When I step out of the second pen and onto a walkway I think that I am now on “the inside.” But that’s just silly. The visiting buildings are down a concrete path and about twenty-ﬁve yards away. I assume they are separate from the general population and supermax buildings and heavily guarded. I take a deep breath and start walking. The California sun blazes down on me and I notice that the walkway is unadorned with any vegetation. I hear someone tapping on one of those sliver windows in the two-story concrete bunker of a building to my left. My heels clack against the sidewalk as I quicken my pace. There is nothing much to look at as I pass through an unnatural courtyard of concrete and dirt into a gray, nondescript one-story building.
Mostly it feels like I am walking into a school, and I remember that the public high school in the town where I attended Catholic school was actually designed by an architect who specialized in prisons. It had slits for windows, too.
Inside there are two reception areas, one to my left and one to my right. I turn left as told. The guard seated at a desk in front of a closed-circuit monitor looks at my pass and takes my ID. On his belt there are huge keys, of the size and shape that might open some medieval castle. I comment on this and the guard says the kids love those keys as he uses one to open the door into the visiting room for me.
Then I’m standing inside a sterile room. If not for the fact that all the prisoners wear denim shirts and jeans, the setting feels almost like a normal cafeteria. With armed guards, that is. There are vending machines, small round tables, and unforgiving ﬂuorescent lights. A guard at a slightly elevated counter across the room motions to me. Briskly I walk past the several groups of people in midvisit. A little girl of about three catches my eye.
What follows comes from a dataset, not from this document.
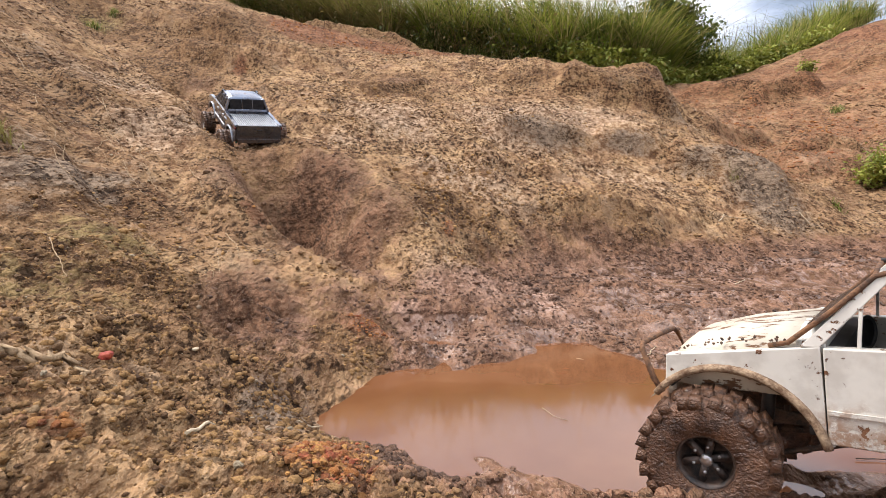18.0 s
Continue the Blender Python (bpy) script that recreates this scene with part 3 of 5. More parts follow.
# ---- building blocks ----
def part(name, bm, material, parent, label=""):
    mesh = bpy.data.meshes.new(name)
    bmesh.ops.recalc_face_normals(bm, faces=bm.faces)
    bm.to_mesh(mesh)
    bm.free()
    mesh.materials.append(material)
    ob = new(name, mesh)
    ob.parent = parent
    if label:
        tagged(ob, label)
    return ob


def soften(bm, width, segments=2):
    if width:
        edges = [e for e in bm.edges if len(e.link_faces) == 2 and e.calc_face_angle(0) > 0.5]
        bmesh.ops.bevel(bm, geom=edges, offset=width, segments=segments, affect="EDGES", profile=0.6, clamp_overlap=True)
    for f in bm.faces:
        f.smooth = len(f.verts) <= 4 and f.calc_area() < 2e-4
    return bm


def box(x0, x1, y0, y1, z0, z1, bevel=0.001, bm=None):
    own = bmesh.new()
    v = [own.verts.new(p) for p in ((x0, y0, z0), (x1, y0, z0), (x1, y1, z0), (x0, y1, z0), (x0, y0, z1), (x1, y0, z1), (x1, y1, z1), (x0, y1, z1))]
    for q in ((0, 3, 2, 1), (4, 5, 6, 7), (0, 1, 5, 4), (1, 2, 6, 5), (2, 3, 7, 6), (3, 0, 4, 7)):
        own.faces.new([v[k] for k in q])
    return soften(own, bevel)


def merge(*bms):
    out = bms[0]
    for other in bms[1:]:
        mesh = bpy.data.meshes.new("join")
        other.to_mesh(mesh)
        other.free()
        out.from_mesh(mesh)
        bpy.data.meshes.remove(mesh)
    return out


def prism(points, y0, y1, bevel=0.0015, lean=0.0):
    """A plate cut to an outline in x and z, between two values of y; lean pulls its top inwards."""
    bm = bmesh.new()
    lo = min(p[1] for p in points)
    def place(p, y):
        return bm.verts.new((p[0], y - lean * (p[1] - lo) * (1 if y > 0 else -1), p[1]))
    a, b = [place(p, y0) for p in points], [place(p, y1) for p in points]
    bm.faces.new(a)
    bm.faces.new(b[::-1])
    n = len(points)
    for k in range(n):
        bm.faces.new((a[k], a[(k + 1) % n], b[(k + 1) % n], b[k]))
    bmesh.ops.recalc_face_normals(bm, faces=bm.faces)
    return soften(bm, bevel)


def arc(cx, cz, r, a0, a1, n=14):
    return [(cx + r * math.cos(radians(a0 + (a1 - a0) * k / n)), cz + r * math.sin(radians(a0 + (a1 - a0) * k / n))) for k in range(n + 1)]


def loft(sections, cap=True):
    """A skin through rings of points with equal counts."""
    bm = bmesh.new()
    rings = [[bm.verts.new(p) for p in s] for s in sections]
    n = len(rings[0])
    for a, b in zip(rings, rings[1:]):
        for k in range(n):
            bm.faces.new((a[k], a[(k + 1) % n], b[(k + 1) % n], b[k]))
    if cap:
        bm.faces.new(rings[0][::-1])
        bm.faces.new(rings[-1])
    for f in bm.faces:
        f.smooth = len(f.verts) == 4
    return bm


def tube(points, radius, n=8, taper=1.0):
    points = [Vector(p) for p in points]
    sections = []
    for k, p in enumerate(points):
        along = (points[min(k + 1, len(points) - 1)] - points[max(k - 1, 0)]).normalized()
        side = along.cross(Vector((0.31, 0.17, 0.93))).normalized()
        up = side.cross(along)
        r = radius * (1 + (taper - 1) * k / max(1, len(points) - 1))
        sections.append([p + side * r * math.cos(2 * math.pi * i / n) + up * r * math.sin(2 * math.pi * i / n) for i in range(n)])
    return loft(sections)


def lathe(profile, n=28, at=(0, 0, 0)):
    """A body of revolution about the y axis; profile: radius and y."""
    sections = [[(at[0] + r * math.cos(2 * math.pi * i / n), at[1] + y, at[2] + r * math.sin(2 * math.pi * i / n)) for i in range(n)] for r, y in profile]
    bm = loft(sections)
    return bm


def crowned(xs, tops, halves, base, crown=0.004, n=7):
    """A domed panel across the body, closed underneath."""
    sections = []
    for x, top, half in zip(xs, tops, halves):
        s = []
        for k in range(n):
            u = 1 - 2 * k / (n - 1)
            s.append((x, half * u, top - crown * abs(u) ** 2.4 - (0.004 if abs(u) > 0.99 else 0)))
        s += [(x, -half, base), (x, half, base)]
        sections.append(s)
    return loft(sections)


# ---- wheels ----
def build_wheel(truck, at, radius, width, rim_radius, tyre, rim, spokes, side):
    wheel = bpy.data.objects.new("wheel", None)
    scene.collection.objects.link(wheel)
    wheel.parent, wheel.location = truck, at
    wheel.empty_display_size = 0.02
    w = width / 2
    body = lathe([(rim_radius, -w * 0.78), (rim_radius * 1.1, -w * 0.98), (radius * 0.82, -w), (radius * 0.92, -w * 0.86), (radius * 0.945, -w * 0.45), (radius * 0.95, 0),
                  (radius * 0.945, w * 0.45), (radius * 0.92, w * 0.86), (radius * 0.82, w), (rim_radius * 1.1, w * 0.98), (rim_radius, w * 0.78), (rim_radius * 0.98, 0)], 44)
    blocks, count = {}, 25
    rng = random.Random(5)
    for k in range(count):
        for row, (y0, y1) in enumerate(((-w * 1.02, -w * 0.42), (-w * 0.36, w * 0.36), (w * 0.42, w * 1.02))):
            a = 2 * math.pi * (k + (0.5 if row == 1 else 0.0)) / count
            s = radius * (0.088 if row != 1 else 0.070)
            block = blocks.get(row)
            if block is None:
                lug = box(-s, s, y0, y1, radius * (0.84 if row != 1 else 0.9), radius * (1.0 if row != 1 else 0.985), 0.0022)
                for v in lug.verts:
                    v.co += Vector((noise.noise(v.co * 170), noise.noise(v.co * 150 + Vector((3, 1, 2))), noise.noise(v.co * 160 + Vector((7, 5, 1))))) * 0.0035
                block = part("tread_block", lug, tyre, wheel)
                blocks[row] = block
            else:
                block = new("tread_block", block.data)
                block.parent = wheel
            block.rotation_euler = (0, a + rng.uniform(-0.05, 0.05), (0.0, 0.06, 0.0)[row] + rng.uniform(-0.04, 0.04))
    rubber = body
    for v in rubber.verts:
        v.co += v.co.normalized() * (noise.noise(v.co * 80) * 0.0036 + noise.noise(v.co * 240) * 0.0016)
    part("tyre", rubber, tyre, wheel)
    o = side * w
    dish = lathe([(rim_radius * 1.0, -w * 0.7), (rim_radius * 1.05, w * 0.55), (rim_radius * 1.08, w * 0.82), (rim_radius * 0.98, w * 0.86), (rim_radius * 0.92, w * 0.5), (rim_radius * 0.86, w * 0.2), (rim_radius * 0.3, w * 0.16), (rim_radius * 0.05, w * 0.16)], 30)
    pieces = [dish]
    for k in range(spokes):
        spoke = box(-rim_radius * 0.13, rim_radius * 0.13, w * 0.16, w * 0.56, rim_radius * 0.2, rim_radius * 0.95, 0.0012)
        bmesh.ops.rotate(spoke, verts=spoke.verts, cent=(0, 0, 0), matrix=Matrix.Rotation(2 * math.pi * k / spokes, 3, "Y"))
        pieces.append(spoke)
    metal = merge(*pieces)
    if side < 0:
        bmesh.ops.scale(metal, verts=metal.verts, vec=(1, -1, 1))
    rim_ob = part("rim", metal, rim, wheel)
    hub = merge(lathe([(rim_radius * 0.24, w * 0.2), (rim_radius * 0.24, w * 0.62), (rim_radius * 0.16, w * 0.68), (0.0008, w * 0.68)], 14),
                *[lathe([(0.0016, w * 0.3), (0.0016, w * 0.6), (0.0003, w * 0.62)], 6, (rim_radius * 0.5 * math.cos(a), 0, rim_radius * 0.5 * math.sin(a))) for a in [math.pi * k / 3 + 0.4 for k in range(6)]])
    if side < 0:
        bmesh.ops.scale(hub, verts=hub.verts, vec=(1, -1, 1))
    part("hub", hub, STEEL, wheel)
    return wheel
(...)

Audrey Hepburn getting ready to visit Sing Sing in Breakfast at Tiffany’s comes to mind, as she says to George Peppard: “You think it should be sad seeing children there; but it isn’t. They’re all dressed up with ribbons in their hair.” This girl is all dressed up with no ribbons but several braids with pink fasteners adorning her head.
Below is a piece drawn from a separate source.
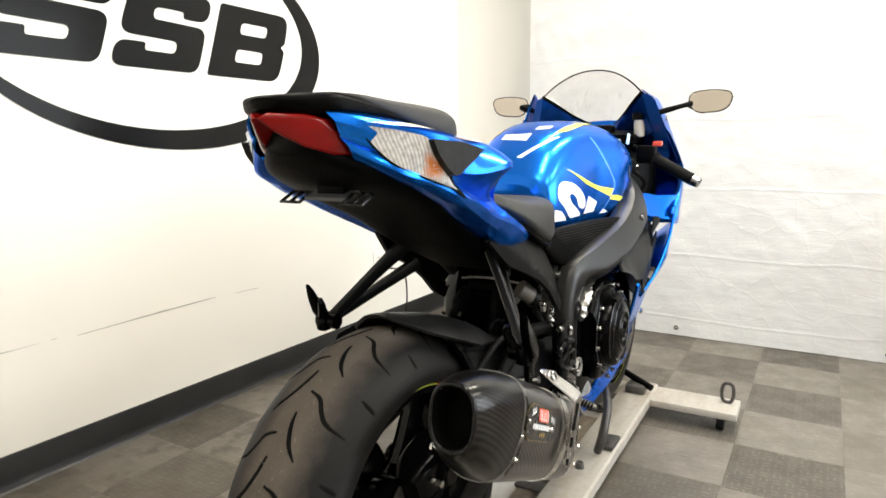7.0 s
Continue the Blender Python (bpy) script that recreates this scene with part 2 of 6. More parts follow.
M["frame"] = Nodes("satin_black_painted_aluminium").set(colour=(0.0068, 0.0066, 0.0066), rough=0.35, spec=0.36).mat
M["swingarm"] = Nodes("satin_black_swingarm_paint").set(colour=(0.0018, 0.0018, 0.0019), rough=0.30, spec=0.08).mat
M["hanger"] = worn("satin_grey_black_hanger_paint", (0.0045, 0.0044, 0.0044), 0.32, vary=0.04, grain=300, bump=0.0, spec=0.26)
M["hugger"] = worn("dark_grey_hugger_plastic", (0.0065, 0.0063, 0.006), 0.46, vary=0.15, grain=500, bump=0.25, spec=0.6)
M["sleeve"] = worn("grey_silicone_sleeve", (0.13, 0.135, 0.14), 0.5, vary=0.2, grain=120, bump=0.1)
M["engine"] = worn("black_engine_paint", (0.0012, 0.0012, 0.0013), 0.18, vary=0.3, grain=150, bump=0.08, coat=0.0, spec=0.06)
M["gloss_black"] = worn("gloss_black_paint", (0.0025, 0.0025, 0.003), 0.12, vary=0.2, grain=80, bump=0.0, coat=0.03, spec=0.14)
M["gloss_edge"] = worn("polished_black_edge", (0.004, 0.004, 0.004), 0.14, vary=0.3, grain=90, bump=0.1, spec=0.7)
M["steel"] = worn("bright_steel", (0.62, 0.61, 0.59), 0.20, metal=1.0, vary=0.12, grain=120, bump=0.05)
M["alloy"] = worn("dull_cast_alloy", (0.50, 0.49, 0.46), 0.38, metal=0.9, vary=0.2, grain=90, bump=0.15)
M["rough_alloy"] = worn("rough_cast_alloy", (0.34, 0.33, 0.31), 0.55, metal=0.6, vary=0.4, grain=60, blotch=30, bump=0.5, depth=0.003)
M["disc"] = worn("brake_disc_steel", (0.125, 0.117, 0.105), 0.33, metal=0.9, vary=0.2, grain=200, bump=0.1)
M["rubber"] = worn("black_rubber", (0.005, 0.005, 0.005), 0.62, vary=0.25, grain=150, bump=0.2, spec=0.08)
M["groove"] = worn("groove_rubber", (0.003, 0.003, 0.003), 0.85, vary=0.2, bump=0.0, spec=0.08)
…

The guard says, “Over here.” He takes my pass and briefs me on procedures.
“There is a brief kiss and embrace allowed at the beginning and end of the visit,” he tells me sternly but through a bucktoothed smile. I tell him it’s not that kind of visit. “You have no idea what I see up here,” he continues. The smile is innocuous enough, but I’m wondering if maybe this guy likes watching such exchanges just a little too much.
All the other guards have been so friendly. Believe me: I am happy for their presence. I am glad they care what I look like coming in here, because while I wanted to look pretty for the visit–as I would for any business or social meeting–I am well aware that I am in a room with men who do not see very many women. And while I am not in the least afraid of meeting Rory, I am a little afraid of these other guys. I am even more conscious of that in here than I would be on a New York City subway at midnight.
The guard, whom I am already mentally nicknaming “Buck Tooth,”
assigns me a table with the number “16” stenciled on it. He tells me that during the visit we are only allowed to hold hands–on top of the table. I ﬁght the urge to snap at him and admit to myself that I wouldn’t last a week in prison.